There’s No Ghibli Magic In Earwig and the Witch‘s 3D Mess

If you’re trying to decide whether or not to watch the latest Studio Ghibli movie, Earwig and the Witch, just try the logline “the first 3D animated Studio Ghibli film” on for size. If it fits, then this movie’s for you. If not, then avoid it like the plague, a tall order for anybody with even a shred of loyalty for the legendary Japanese animation studio—especially after the matter of directorial pedigree is put on the table. A whisper of “Miyazaki” is tempting to heed, even if the specific Miyazaki is Goro and not Hayao, Ghibi’s co-founder and animation icon.

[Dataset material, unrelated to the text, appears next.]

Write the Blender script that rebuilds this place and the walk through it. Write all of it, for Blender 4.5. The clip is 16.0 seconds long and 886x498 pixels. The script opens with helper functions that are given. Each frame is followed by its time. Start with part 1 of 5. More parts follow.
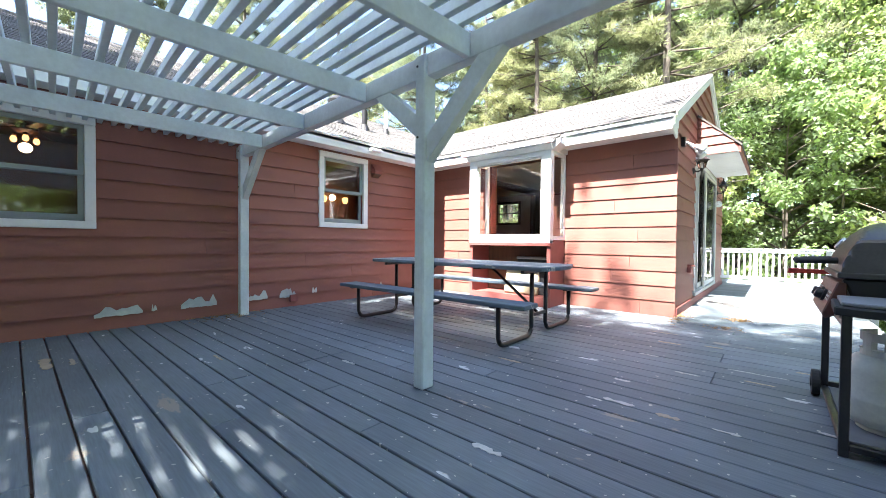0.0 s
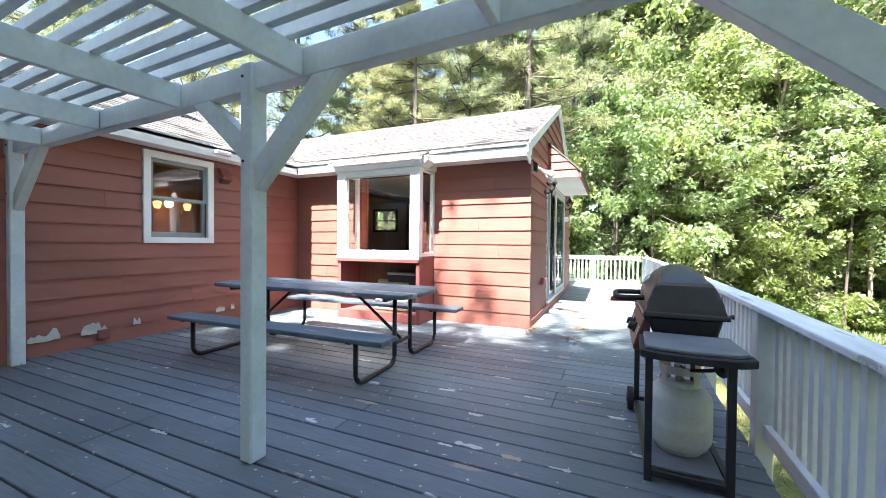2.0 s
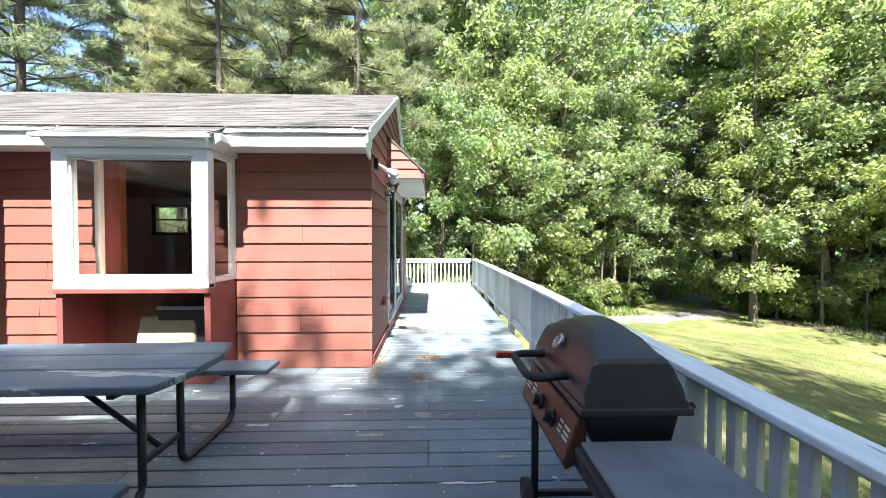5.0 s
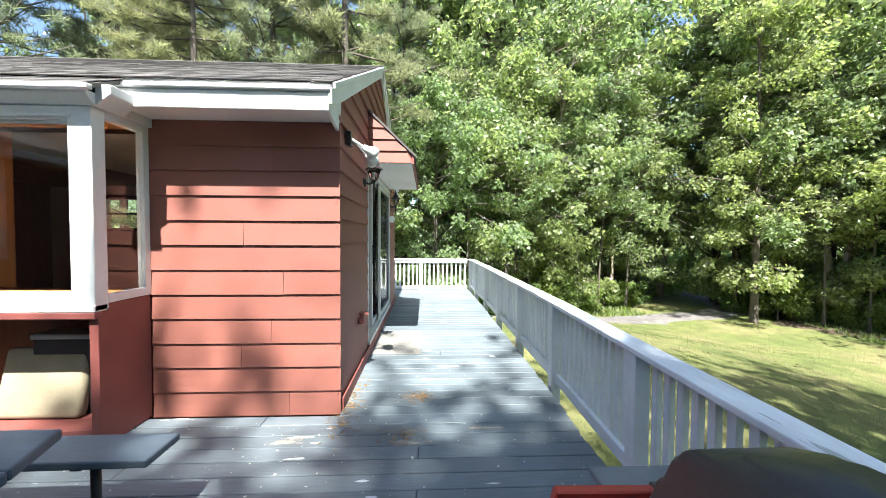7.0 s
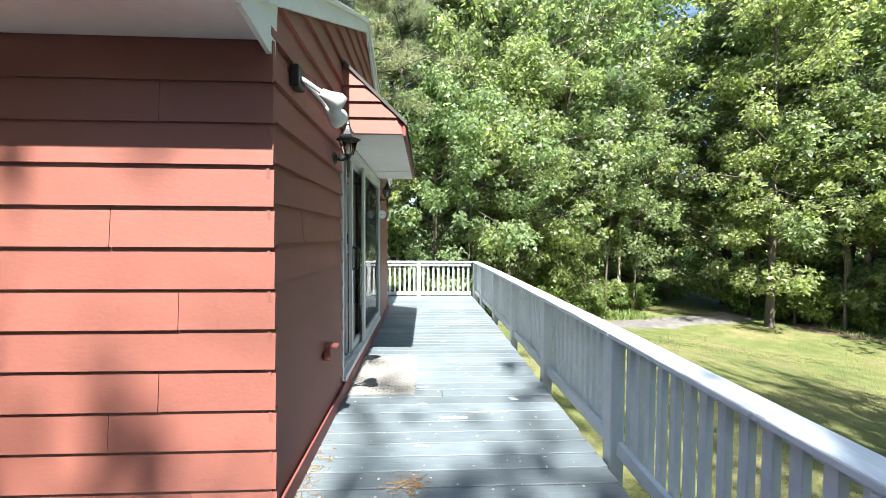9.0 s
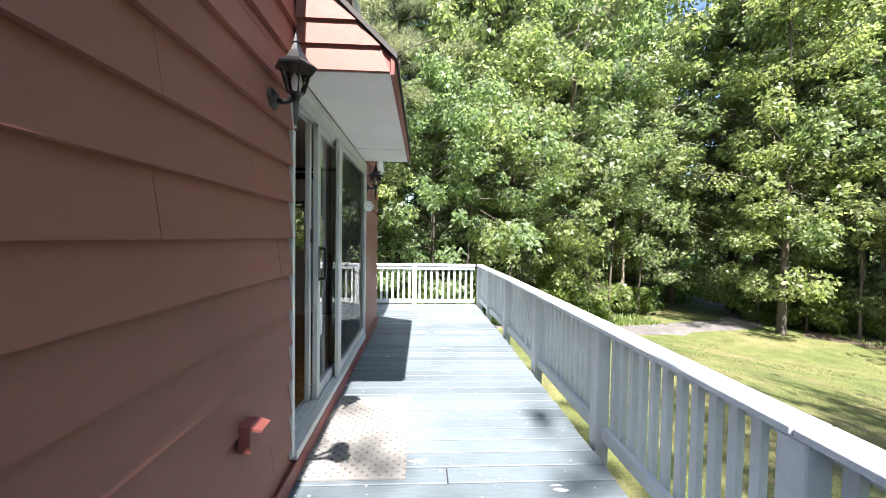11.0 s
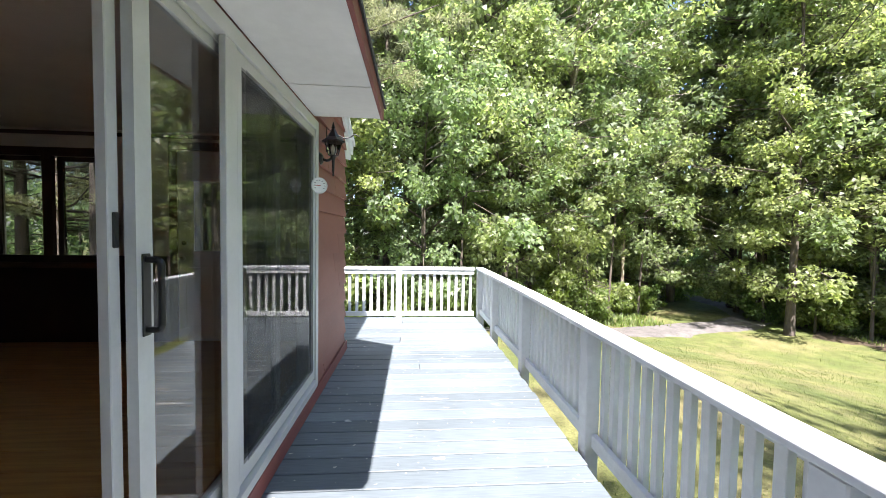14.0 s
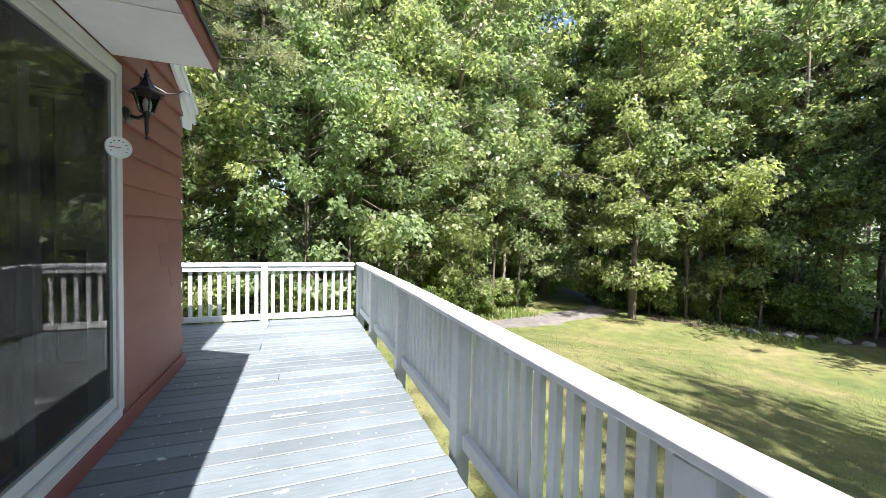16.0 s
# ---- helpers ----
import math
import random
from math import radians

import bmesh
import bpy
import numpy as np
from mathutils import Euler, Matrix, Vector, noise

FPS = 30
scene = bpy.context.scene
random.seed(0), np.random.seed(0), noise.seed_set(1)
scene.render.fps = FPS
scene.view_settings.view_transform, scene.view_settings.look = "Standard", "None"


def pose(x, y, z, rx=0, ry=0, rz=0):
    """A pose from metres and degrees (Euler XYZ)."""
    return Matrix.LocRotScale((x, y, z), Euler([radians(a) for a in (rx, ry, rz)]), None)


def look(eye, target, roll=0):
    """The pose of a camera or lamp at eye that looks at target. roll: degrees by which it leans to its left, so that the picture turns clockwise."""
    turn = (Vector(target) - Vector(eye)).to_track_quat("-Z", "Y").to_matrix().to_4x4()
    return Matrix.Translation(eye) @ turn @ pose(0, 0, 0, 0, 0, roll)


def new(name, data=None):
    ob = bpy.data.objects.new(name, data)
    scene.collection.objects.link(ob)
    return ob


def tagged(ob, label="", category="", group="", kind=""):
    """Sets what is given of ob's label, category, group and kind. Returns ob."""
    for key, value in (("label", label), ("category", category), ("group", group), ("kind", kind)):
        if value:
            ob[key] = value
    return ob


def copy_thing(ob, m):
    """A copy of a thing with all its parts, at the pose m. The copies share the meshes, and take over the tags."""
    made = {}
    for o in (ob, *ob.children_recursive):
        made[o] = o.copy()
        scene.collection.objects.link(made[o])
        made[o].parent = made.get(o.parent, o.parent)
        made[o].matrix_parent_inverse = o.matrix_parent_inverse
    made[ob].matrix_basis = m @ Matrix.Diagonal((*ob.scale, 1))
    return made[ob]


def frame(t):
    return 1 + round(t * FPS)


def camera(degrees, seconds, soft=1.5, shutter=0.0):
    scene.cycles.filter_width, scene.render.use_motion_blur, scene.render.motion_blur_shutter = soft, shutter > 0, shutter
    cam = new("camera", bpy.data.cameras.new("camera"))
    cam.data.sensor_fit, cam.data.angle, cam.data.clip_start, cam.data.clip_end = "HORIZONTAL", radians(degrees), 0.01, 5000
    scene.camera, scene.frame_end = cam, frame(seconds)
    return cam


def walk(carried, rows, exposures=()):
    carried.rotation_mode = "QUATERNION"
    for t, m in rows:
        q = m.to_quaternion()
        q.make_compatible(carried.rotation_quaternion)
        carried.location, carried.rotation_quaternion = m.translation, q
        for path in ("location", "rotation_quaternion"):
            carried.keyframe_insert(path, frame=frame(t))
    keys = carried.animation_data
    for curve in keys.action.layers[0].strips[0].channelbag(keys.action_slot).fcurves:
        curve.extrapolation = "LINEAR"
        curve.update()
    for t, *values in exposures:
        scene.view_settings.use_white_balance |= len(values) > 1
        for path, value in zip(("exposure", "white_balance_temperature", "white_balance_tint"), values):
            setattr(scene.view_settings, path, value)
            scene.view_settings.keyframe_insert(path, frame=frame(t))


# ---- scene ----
cam = camera(98.9, 16.0, soft=0.85)
PATH = [
    (0, (0.869, 0.806, 0.952), (-0.45, 2.309, 0.914), 0.5),
    (0.5, (0.913, 0.854, 1.005), (-0.28, 2.459, 0.968), 0.5),
    (1, (0.959, 0.921, 1.072), (-0.118, 2.606, 1.037), 0.5),
    (1.5, (0.969, 1.008, 1.144), (0.028, 2.773, 1.11), 0.4),
    (2, (0.928, 1.109, 1.191), (0.12, 2.938, 1.161), 0.5),
    (2.5, (0.853, 1.246, 1.253), (0.184, 3.131, 1.219), 0.5),
    (3, (0.784, 1.385, 1.308), (0.262, 3.315, 1.269), 0.4),
    (3.5, (0.731, 1.579, 1.364), (0.36, 3.544, 1.32), 0.4),
    (4, (0.657, 1.757, 1.408), (0.436, 3.744, 1.358), 0.3),
    (4.5, (0.614, 1.996, 1.402), (0.527, 3.994, 1.358), 0.0),
    (5, (0.582, 2.229, 1.414), (0.635, 4.227, 1.368), 0.0),
    (5.2, (0.572, 2.314, 1.427), (0.686, 4.311, 1.379), 0.1),
    (7.5, (0.600, 3.676, 1.458), (0.688, 5.673, 1.393), 0.3),
    (8, (0.587, 3.986, 1.437), (0.678, 5.983, 1.373), 0.3),
    (8.5, (0.596, 4.293, 1.432), (0.685, 6.29, 1.366), 0.4),
    (9, (0.633, 4.601, 1.439), (0.725, 6.598, 1.376), 0.3),
    (9.2, (0.632, 4.722, 1.433), (0.724, 6.719, 1.377), 0.4),
    (11.3, (0.622, 6.011, 1.421), (0.732, 8.007, 1.354), 0.9),
    (11.5, (0.645, 6.121, 1.429), (0.737, 8.117, 1.357), 0.7),
    (12, (0.653, 6.396, 1.421), (0.741, 8.393, 1.35), 0.6),
    (12.5, (0.672, 6.695, 1.426), (0.761, 8.691, 1.355), 0.6),
    (13, (0.676, 6.961, 1.432), (0.76, 8.958, 1.354), 0.8),
    (13.5, (0.672, 7.235, 1.424), (0.765, 9.232, 1.346), 0.8),
    (14, (0.709, 7.464, 1.42), (0.864, 9.457, 1.339), 0.9),
    (14.5, (0.776, 7.649, 1.392), (1.043, 9.629, 1.312), 1.0),
    (15, (0.842, 7.758, 1.368), (1.245, 9.716, 1.288), 1.2),
    (15.5, (0.91, 7.789, 1.338), (1.457, 9.712, 1.261), 1.2),
    (16, (0.971, 7.773, 1.314), (1.671, 9.645, 1.241), 1.3),
]
walk(cam, [(t, look(eye, target, roll)) for t, eye, target, roll in PATH],
     [(0.0, 3.2, 6150, 14), (2.5, 2.97, 6150, 14), (5.0, 2.47, 6100, 11), (9.0, 2.08, 6100, 9), (12.5, 2.22, 6150, 19), (14.5, 2.22, 6150, 19), (16.0, 1.95, 6200, 17)])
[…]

If anyone’s going to be the one to direct a 3D animated movie made under the studio’s banner, it might as well be one of them.
But Earwig and the Witch is such a jaw-dropping disaster that any association with it feels like a black spot on the Miyazaki name. Whatever Goro hoped to prove with or pull off by adding 3D to Ghibli’s repertoire, the experiment didn’t pan out: This is a deeply depressing movie to behold, not simply because 3D is such a departure from Ghibli’s visual signature, but because the 3D itself looks old, clunky and not of this era. Aesthetically, the film is closer to early 2010s efforts like Jack and the Cuckoo-Clock Heart than modern, sophisticated examples of the medium output by Pixar, DreamWorks and arguably even smaller outfits like Illumination and Blue Sky. What’s most baffling about this mercifully brief film is that given a palette swap, it might’ve been good—not a revelatory entry in Ghibli canon but certainly a warm, welcome addition to it. Frankly, Earwig and the Witch looks ghastly enough that storytelling merit doesn’t even matter. It’s a movie almost too ugly to consider beyond the surface.
Admittedly, once beyond that surface, Earwig and the Witch cuts itself short just as the narrative’s actually picking up and the movie feels like it’s starting. But even a trifling diversion is worth spending time with when it’s done in the Ghibli style, which Earwig and the Witch lacks. The film leans on a familiar Ghibli blueprint, following a child, Earwig (Kokoro Hirasawa in Japanese, Taylor Paige Henderson in English), who, having been abandoned at an orphanage when she was just a babe, grows up fond of her surrogate home and nearly refuses to leave when she’s adopted by a bizarre couple at 10 years old.